■ **Given information**:
+ + + +
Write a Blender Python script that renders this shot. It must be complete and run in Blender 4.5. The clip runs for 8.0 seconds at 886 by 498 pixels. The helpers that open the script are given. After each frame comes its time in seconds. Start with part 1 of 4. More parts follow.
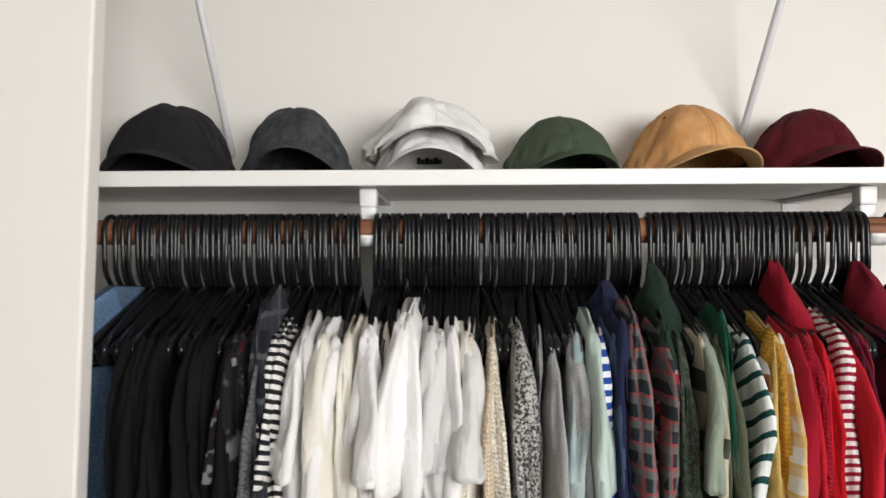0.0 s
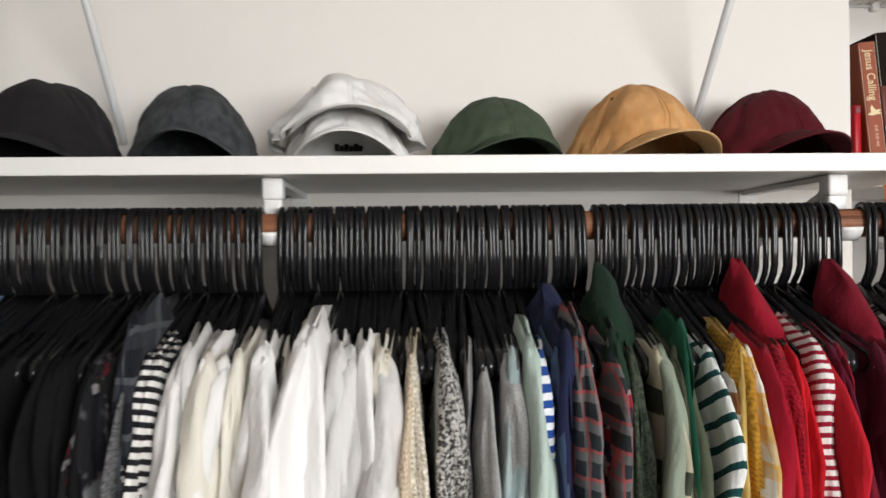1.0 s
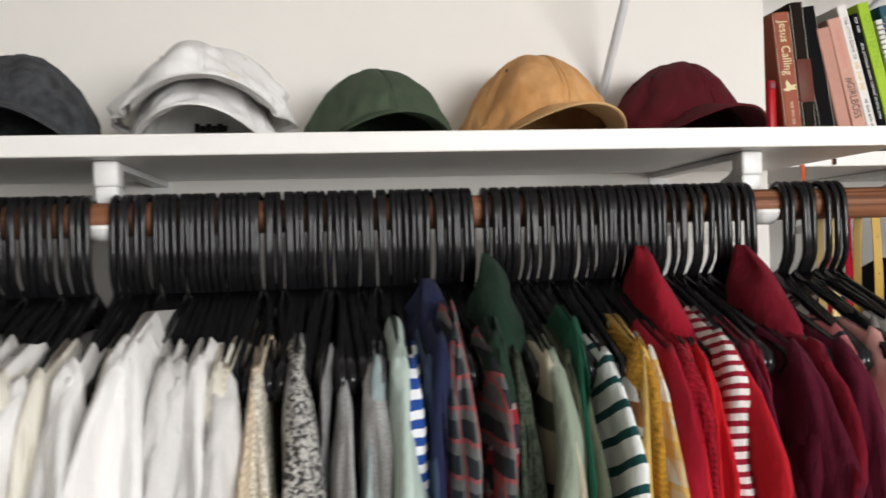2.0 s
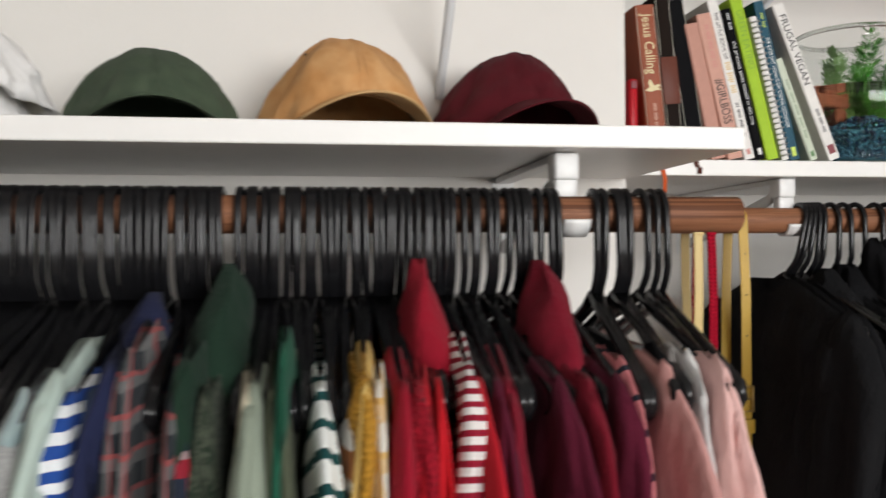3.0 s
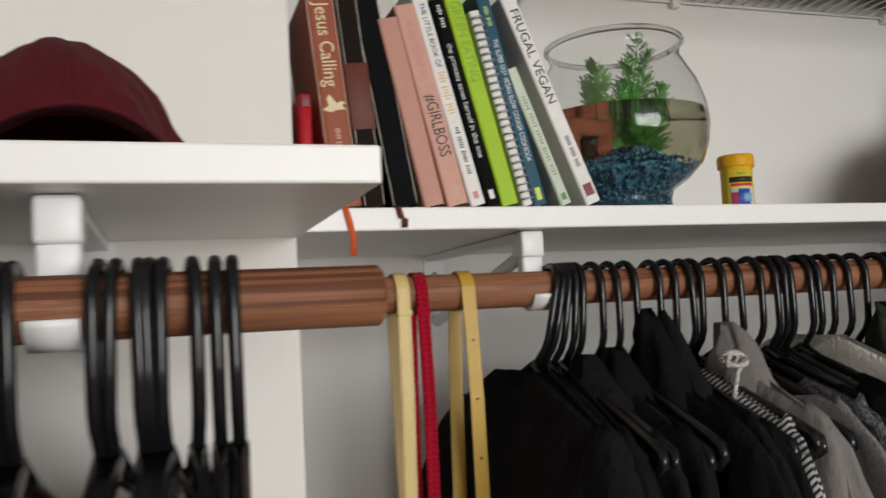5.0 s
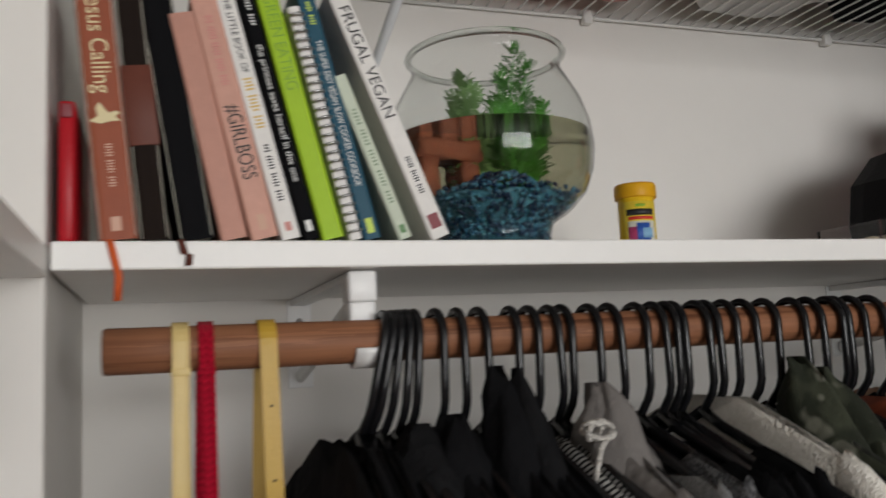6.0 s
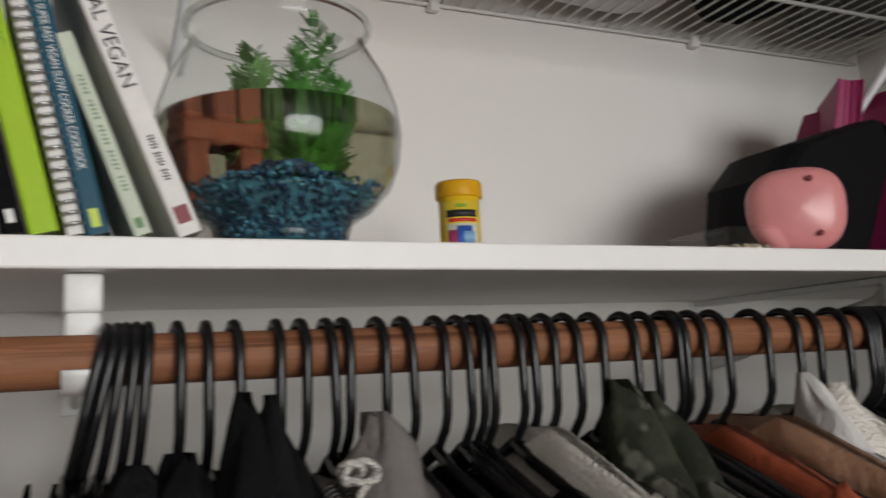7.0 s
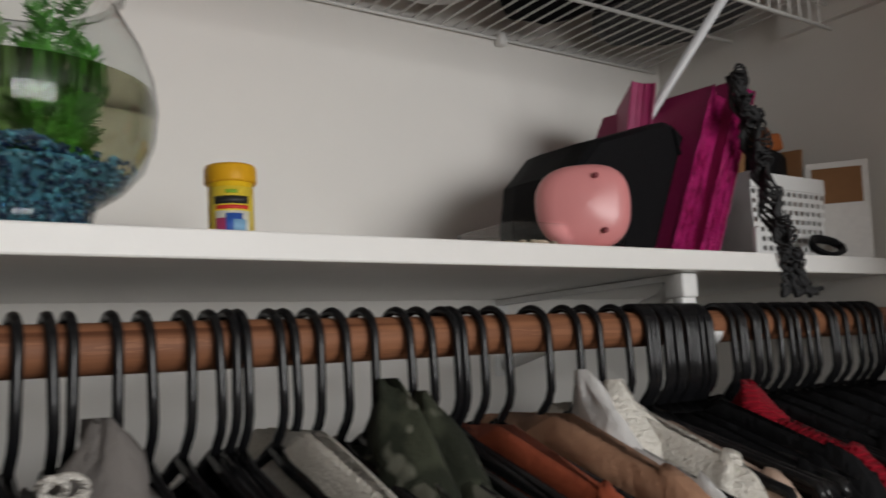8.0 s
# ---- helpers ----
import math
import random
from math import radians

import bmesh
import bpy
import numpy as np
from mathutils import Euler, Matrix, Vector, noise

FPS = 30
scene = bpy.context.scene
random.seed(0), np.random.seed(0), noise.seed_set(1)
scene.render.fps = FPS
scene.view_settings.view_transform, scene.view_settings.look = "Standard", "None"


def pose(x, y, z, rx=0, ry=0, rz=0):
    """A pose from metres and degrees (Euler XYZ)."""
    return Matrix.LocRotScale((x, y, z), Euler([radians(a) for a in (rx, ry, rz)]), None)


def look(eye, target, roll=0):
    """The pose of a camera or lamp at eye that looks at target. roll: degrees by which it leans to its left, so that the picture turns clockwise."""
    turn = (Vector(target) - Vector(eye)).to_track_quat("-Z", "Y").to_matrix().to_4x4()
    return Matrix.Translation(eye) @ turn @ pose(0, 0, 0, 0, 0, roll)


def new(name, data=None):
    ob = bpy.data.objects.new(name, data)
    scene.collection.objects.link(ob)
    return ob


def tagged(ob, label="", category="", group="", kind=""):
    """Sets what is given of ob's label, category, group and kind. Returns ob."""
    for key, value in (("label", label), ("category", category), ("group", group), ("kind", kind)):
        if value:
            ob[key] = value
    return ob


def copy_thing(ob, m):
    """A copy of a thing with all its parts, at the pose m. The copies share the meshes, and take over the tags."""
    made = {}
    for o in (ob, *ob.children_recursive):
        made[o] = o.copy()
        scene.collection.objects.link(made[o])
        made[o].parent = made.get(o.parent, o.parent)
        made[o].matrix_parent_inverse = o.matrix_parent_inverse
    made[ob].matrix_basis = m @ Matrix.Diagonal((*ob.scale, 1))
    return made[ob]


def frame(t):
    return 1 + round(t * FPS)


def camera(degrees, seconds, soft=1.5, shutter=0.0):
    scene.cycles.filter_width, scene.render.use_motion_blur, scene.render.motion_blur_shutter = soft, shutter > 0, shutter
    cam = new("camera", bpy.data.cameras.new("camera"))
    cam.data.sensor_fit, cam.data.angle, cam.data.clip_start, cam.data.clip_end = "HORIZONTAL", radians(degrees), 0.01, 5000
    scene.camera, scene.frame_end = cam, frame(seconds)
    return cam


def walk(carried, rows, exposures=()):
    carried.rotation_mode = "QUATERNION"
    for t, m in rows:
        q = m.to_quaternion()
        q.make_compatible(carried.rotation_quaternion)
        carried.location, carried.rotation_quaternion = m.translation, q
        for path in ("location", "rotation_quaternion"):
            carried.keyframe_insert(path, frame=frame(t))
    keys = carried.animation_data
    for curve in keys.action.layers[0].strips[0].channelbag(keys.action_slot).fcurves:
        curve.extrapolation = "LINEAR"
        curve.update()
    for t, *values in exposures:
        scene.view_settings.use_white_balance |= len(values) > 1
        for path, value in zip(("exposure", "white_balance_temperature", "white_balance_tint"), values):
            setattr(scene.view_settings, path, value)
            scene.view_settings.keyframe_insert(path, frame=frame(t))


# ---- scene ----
cam = camera(55.4, 8.0, 1.5, 0.5)
PATH = [
    (0, (0.027, -0.024, 1.6), (-0.007, 1.976, 1.622), -0.2),
    (0.5, (0.049, 0.052, 1.601), (0.055, 2.052, 1.608), -0.3),
    (1, (0.064, 0.149, 1.605), (0.154, 2.147, 1.617), -0.6),
    (2.5, (0.244, 0.342, 1.6), (0.535, 2.32, 1.589), -1.4),
    (3, (0.383, 0.4, 1.599), (0.691, 2.376, 1.614), -0.4),
    (3.5, (0.49, 0.458, 1.593), (0.85, 2.425, 1.63), -0.7),
    (4, (0.557, 0.526, 1.608), (0.999, 2.476, 1.657), -2.0),
    (4.5, (0.631, 0.646, 1.627), (1.189, 2.564, 1.724), -2.7),
    (5.8, (0.87, 0.823, 1.631), (1.535, 2.695, 1.853), -3.1),
    (6, (0.92, 0.841, 1.634), (1.568, 2.717, 1.879), -2.8),
    (6.5, (1.02, 0.886, 1.636), (1.697, 2.748, 1.912), -2.4),
    (7, (1.087, 0.92, 1.631), (1.903, 2.725, 1.91), -2.8),
    (7.5, (1.128, 0.929, 1.631), (2.107, 2.654, 1.892), -3.0),
    (8, (1.168, 0.937, 1.625), (2.308, 2.559, 1.889), -3.3),
]
walk(cam, [(t, look(eye, target, roll)) for t, eye, target, roll in PATH], [(0, -0.10), (2.5, -0.20), (3, -0.27), (4, -0.34), (4.5, -0.45), (5, -0.56), (6, -0.80), (7, -0.72), (8, -0.80)])

# ---- world and light ----
world = bpy.data.worlds.new("daylight")
scene.world = world
world.use_nodes = True
wn = world.node_tree.nodes
sky = wn.new("ShaderNodeTexSky")
sky.sky_type, sky.sun_disc = "NISHITA", False
sky.sun_elevation, sky.sun_rotation = radians(38), radians(150)
wn["Background"].inputs[1].default_value = 0.10
world.node_tree.links.new(sky.outputs[0], wn["Background"].inputs[0])


def area(name, place, target, sx, sy, watts, colour):
    data = bpy.data.lights.new(name, "AREA")
    data.shape, data.size, data.size_y, data.energy, data.color = "RECTANGLE", sx, sy, watts, colour
    ob = new(name, data)
    ob.matrix_world = look(place, target)
    return ob


area("window_daylight", (1.75, -2.34, 1.86), (1.1, 1.2, 1.66), 2.2, 1.05, 146, (0.985, 0.985, 0.985))

# ---- materials ----


class Nodes:
    """A small wrapper round a material's node tree."""

    def __init__(self, name):
        self.mat = bpy.data.materials.new(name)
        self.mat.use_nodes = True
        self.t = self.mat.node_tree
        self.bsdf = self.t.nodes["Principled BSDF"]
        self.co = self.t.nodes.new("ShaderNodeTexCoord").outputs["Object"]
        self.info = self.t.nodes.new("ShaderNodeObjectInfo")

    def put(self, socket, value):
        if hasattr(value, "is_output"):
            self.t.links.new(value, socket)
        else:
            socket.default_value = value

    def math(self, op, a, b=0.0, c=0.0):
        n = self.t.nodes.new("ShaderNodeMath")
        n.operation = op
        for s, v in zip(n.inputs, (a, b, c)):
            self.put(s, v)
        return n.outputs[0]

    def noise(self, scale, detail=3.0, rough=0.55, co=None, stretch=None, seeded=True):
        co = co or self.co
        if stretch:
            m = self.t.nodes.new("ShaderNodeMapping")
            m.inputs["Scale"].default_value = stretch
            self.put(m.inputs["Vector"], co)
            co = m.outputs[0]
        n = self.t.nodes.new("ShaderNodeTexNoise")
        n.noise_dimensions = "4D"
        self.put(n.inputs["Vector"], co)
        n.inputs["Scale"].default_value, n.inputs["Detail"].default_value, n.inputs["Roughness"].default_value = scale, detail, rough
        if seeded:
            self.put(n.inputs["W"], self.math("MULTIPLY", self.info.outputs["Random"], 40.0))
        return n.outputs[0]

    def voronoi(self, scale, feature="F1", out="Distance"):
        n = self.t.nodes.new("ShaderNodeTexVoronoi")
        n.feature = feature
        self.put(n.inputs["Vector"], self.co)
        n.inputs["Scale"].default_value = scale
        return n.outputs[out]

    def ramp(self, value, lo, hi):
        n = self.t.nodes.new("ShaderNodeMapRange")
        self.put(n.inputs[0], value)
        n.inputs[1].default_value, n.inputs[2].default_value = lo, hi
        return n.outputs[0]

    def mix(self, f, a, b):
        n = self.t.nodes.new("ShaderNodeMix")
        n.data_type = "RGBA"
        self.put(n.inputs[0], f)
        for s, v in ((n.inputs[6], a), (n.inputs[7], b)):
            self.put(s, (*v, 1) if isinstance(v, tuple) else v)
        return n.outputs[2]

    def scale(self, colour, f):
        n = self.t.nodes.new("ShaderNodeMix")
        n.data_type, n.blend_type = "RGBA", "MULTIPLY"
        n.inputs[0].default_value = 1.0
        self.put(n.inputs[6], (*colour, 1) if isinstance(colour, tuple) else colour)
        self.put(n.inputs[7], f)
        return n.outputs[2]

    def axis(self, name):
        n = self.t.nodes.new("ShaderNodeSeparateXYZ")
        self.put(n.inputs[0], self.co)
        return n.outputs[name]

    def bump(self, height, strength, distance=0.002):
        n = self.t.nodes.new("ShaderNodeBump")
        n.inputs["Strength"].default_value, n.inputs["Distance"].default_value = strength, distance
        self.put(n.inputs["Height"], height)
        self.t.links.new(n.outputs[0], self.bsdf.inputs["Normal"])

    def finish(self, colour, rough=0.6, metal=0.0, **more):
        self.put(self.bsdf.inputs["Base Color"], (*colour, 1) if isinstance(colour, tuple) else colour)
        self.put(self.bsdf.inputs["Roughness"], rough)
        self.bsdf.inputs["Metallic"].default_value = metal
        for key, v in more.items():
            self.put(self.bsdf.inputs[key.replace("_", " ")], v)
        return self.mat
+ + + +
Each line from the one containing "keys = carried.animation_data" through the one containing "scene.view_settings.use_white_balance |= len(values)" must be retyped exactly, the first and last of these included.

    keys = carried.animation_data
    for curve in keys.action.layers[0].strips[0].channelbag(keys.action_slot).fcurves:
        curve.extrapolation = "LINEAR"
        curve.update()
    for t, *values in exposures:
        scene.view_settings.use_white_balance |= len(values) > 1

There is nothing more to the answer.